Secondly, as to the third alternative of my colleagues (p. 1007) and the sanctions to be applied against the Government, if the evidence is missing through fault of the Government and could be material to the charge. The majority opinion suggests “The possibility of a sanction of setting aside the robbery conviction and entering a judgment of conviction of simple assault ... as an. alternative to a hearing on remand, . . .” (Pp. 1007, 1008) This offers an easy way out for the prosecution and the trial judge. I voice the hope that they do not accept it. The jury did not. The jury was properly charged as to the lesser included offense of simple assault. The defense had sought to prove that the defendant was too intoxicated to form the specific intent necessary for a robbery conviction. Therefore, if the jury had entertained any doubts concerning defendant’s guilt of the offense of robbery, it could have reached the “compromise” suggested by the majority of convicting the defendant of simple assault. Nevertheless, with the defendant before it and having heard the evidence, the jury found the defendant guilty of the most serious offense charged.
What we have here is a suggestion by this court to mitigate the two- to six-year sentence imposed on this chronic alcoholic. That is not the function of an appellate tribunal, especially when the trial judge and the jury, both of whom are in a much better position than we to weigh both the guilt and the character of this defendant, had exactly the same compromise available to them and declined to take it.

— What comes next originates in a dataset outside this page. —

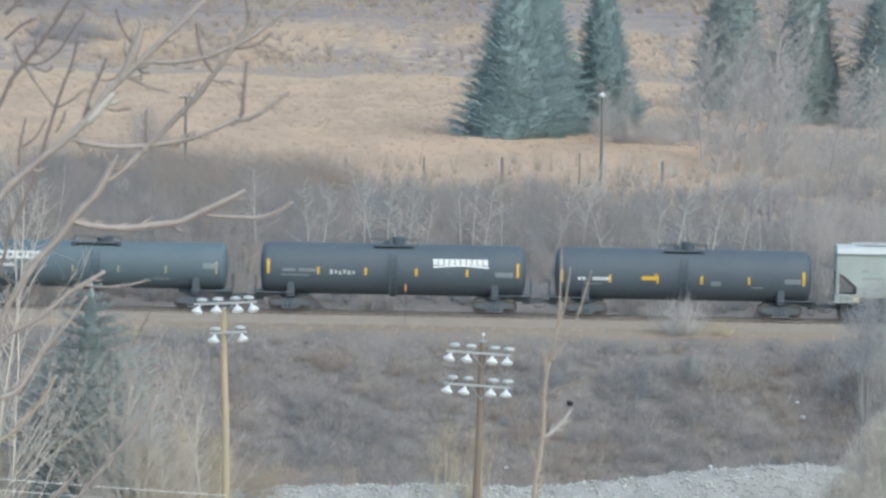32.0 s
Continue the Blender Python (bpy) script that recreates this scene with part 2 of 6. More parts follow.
M["black_spray"] = material("black_spray_paint", (0.05, 0.056, 0.062), (0.085, 0.09, 0.095), rough=0.6, scale=2, fine=6, bump=0)
M["pink_spray"] = material("pink_spray_paint", (0.68, 0.42, 0.42), (0.58, 0.40, 0.40), rough=0.6, scale=2, fine=6, bump=0)
M["blue_spray"] = material("violet_blue_spray_paint", (0.28, 0.32, 0.50), (0.34, 0.38, 0.52), rough=0.6, scale=2, fine=6, bump=0)
M["salmon_spray"] = material("salmon_spray_paint", (0.62, 0.43, 0.385), (0.57, 0.43, 0.395), rough=0.6, scale=2, fine=6, bump=0)
M["cyan_spray"] = material("cyan_spray_paint", (0.24, 0.58, 0.64), (0.32, 0.60, 0.64), rough=0.6, scale=2, fine=6, bump=0)
M["white_spray"] = material("white_spray_paint", (0.62, 0.645, 0.65), (0.52, 0.55, 0.56), rough=0.6, scale=2, fine=6, bump=0)
M["dark_green_spray"] = material("dark_green_grey_spray_paint", (0.13, 0.17, 0.165), (0.20, 0.235, 0.225), rough=0.6, scale=2, fine=6, bump=0)
M["grey_spray"] = material("grey_spray_paint", (0.40, 0.42, 0.41), (0.50, 0.51, 0.50), rough=0.6, scale=2, fine=6, bump=0)
M["ochre_spray"] = material("ochre_spray_paint", (0.39, 0.33, 0.26), (0.47, 0.38, 0.27), rough=0.6, scale=2, fine=6, bump=0)
M["sky_spray"] = material("sky_blue_spray_paint", (0.15, 0.27, 0.39), (0.23, 0.34, 0.44), rough=0.6, scale=2, fine=6, bump=0)
M["mint_spray"] = material("pale_green_spray_paint", (0.48, 0.55, 0.47), (0.54, 0.57, 0.52), rough=0.6, scale=2, fine=6, bump=0)
M["pole_tan"] = material("weathered_tan_pole_wood", (0.47, 0.39, 0.275), (0.37, 0.305, 0.215), rough=0.85, scale=1.2, fine=8, bump=0.4, stretch=(3, 3, 0.3))
M["pole_brown"] = material("brown_pole_wood", (0.245, 0.193, 0.155), (0.175, 0.142, 0.12), rough=0.85, scale=1.2, fine=8, bump=0.4, stretch=(3, 3, 0.3))
M["pole_grey"] = material("grey_pole_wood", (0.16, 0.15, 0.15), (0.22, 0.20, 0.19), rough=0.9, scale=1.2, fine=8, bump=0.4, stretch=(3, 3, 0.3))
M["arm"] = material("grey_painted_steel", (0.36, 0.375, 0.38), (0.44, 0.455, 0.46), rough=0.5, metal=0.3, scale=2, fine=9, bump=0.1)
M["lamp_white"] = material("white_enamel", (0.70, 0.71, 0.715), (0.56, 0.58, 0.59), rough=0.35, scale=3, fine=9, bump=0.03, spec=0.5)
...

The jury found the defendant guilty of robbery. The only possible point for reversal which this appellate court has found rests on some “missing evidence,” which may never have existed and, if existed, has never been established (or a proffer made on this question) to be relevant to the charge. I would affirm the jury’s verdict, without any further exploration of matters which the defense properly should have explored in the first instance, and without accepting any compromise reduction of a fully supported conviction to a lesser included offense.